## START Material

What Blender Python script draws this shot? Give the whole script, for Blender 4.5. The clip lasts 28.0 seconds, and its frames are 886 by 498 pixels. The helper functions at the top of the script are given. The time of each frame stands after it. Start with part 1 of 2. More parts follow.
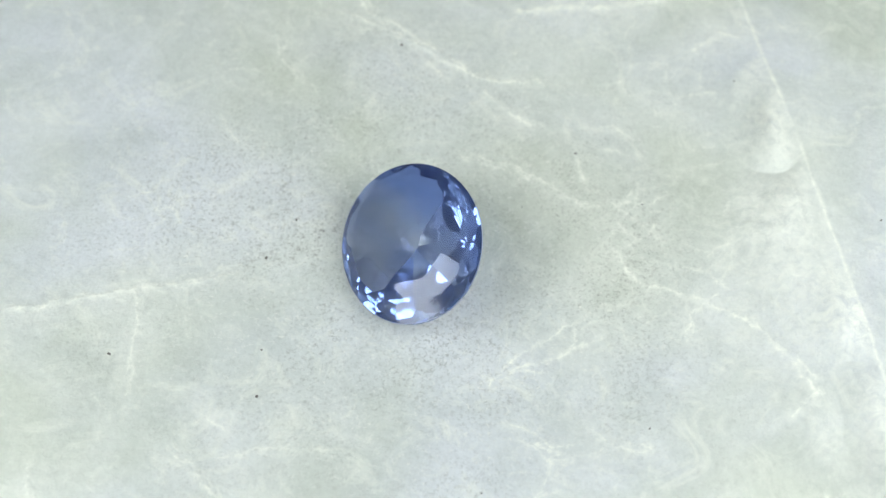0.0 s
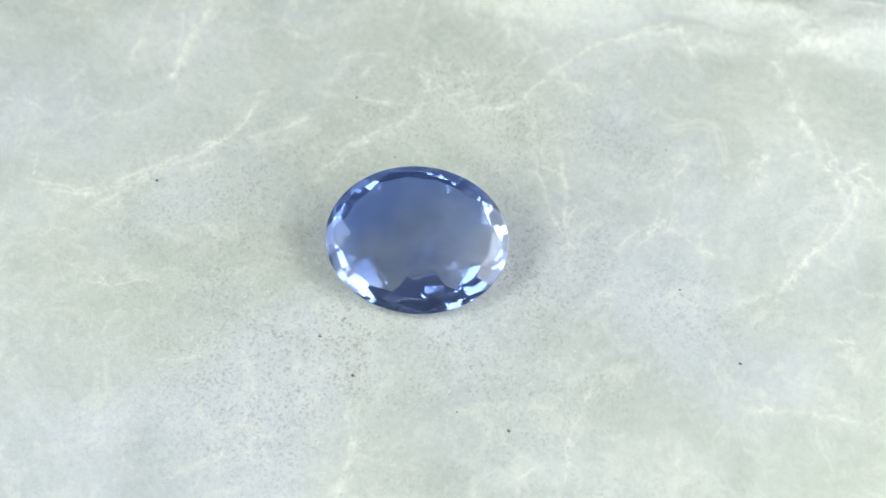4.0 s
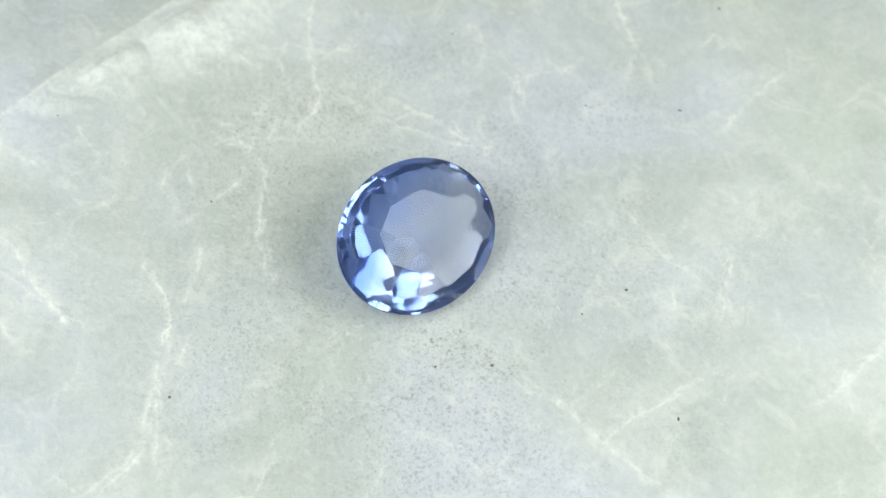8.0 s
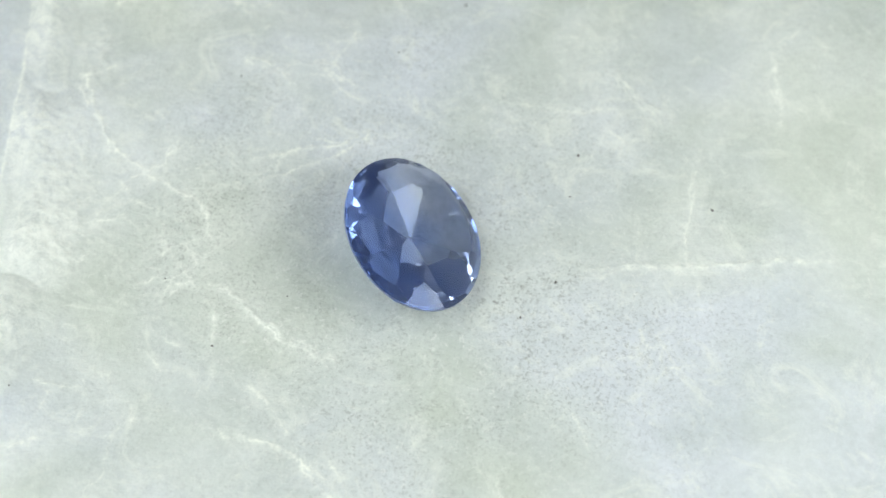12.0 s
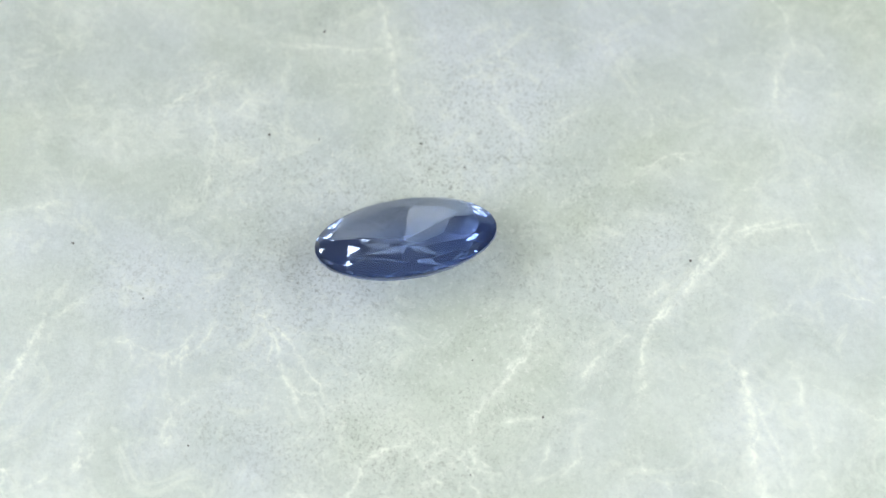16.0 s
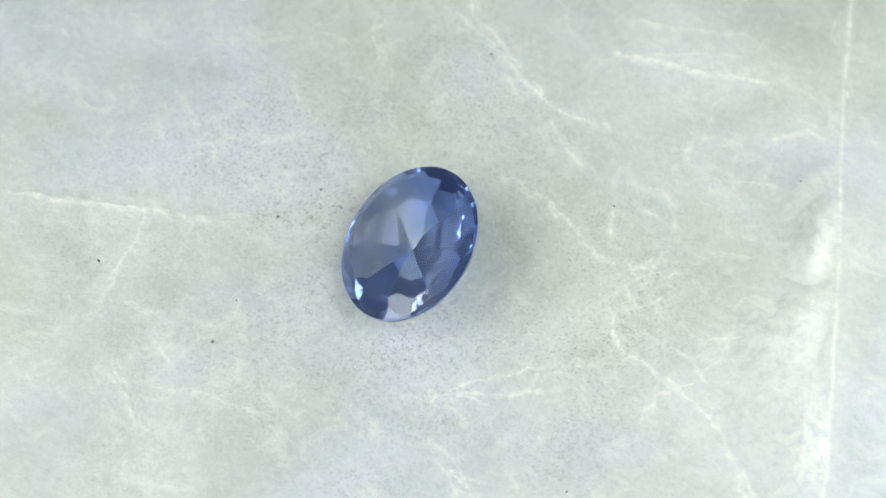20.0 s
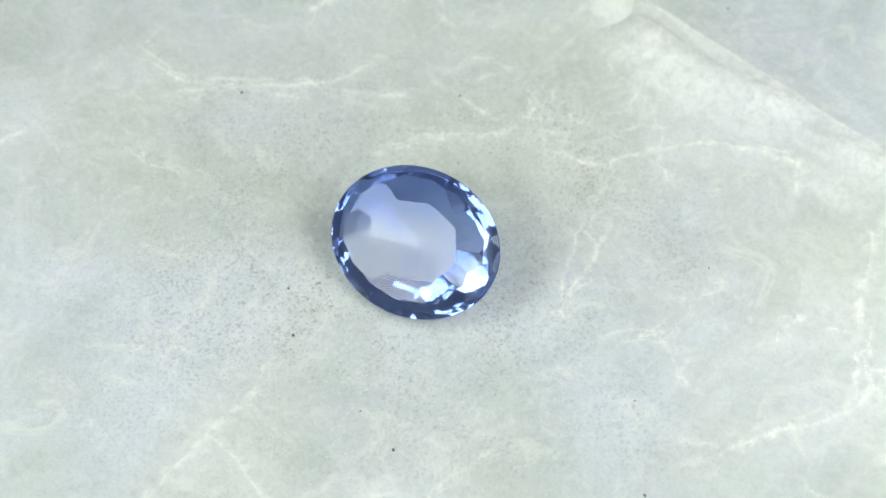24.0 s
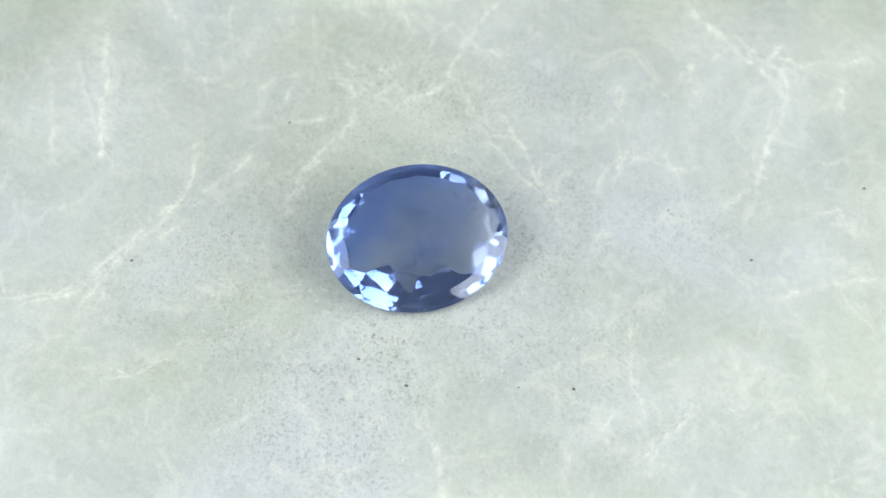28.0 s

## END Material

### The task
Leave out all pictures, then copy the remaining material exactly.

### Written solution
What Blender Python script draws this shot? Give the whole script, for Blender 4.5. The clip lasts 28.0 seconds, and its frames are 886 by 498 pixels. The helper functions at the top of the script are given. The time of each frame stands after it. Start with part 1 of 2. More parts follow.
0.0 s
4.0 s
8.0 s
12.0 s
16.0 s
20.0 s
24.0 s
28.0 s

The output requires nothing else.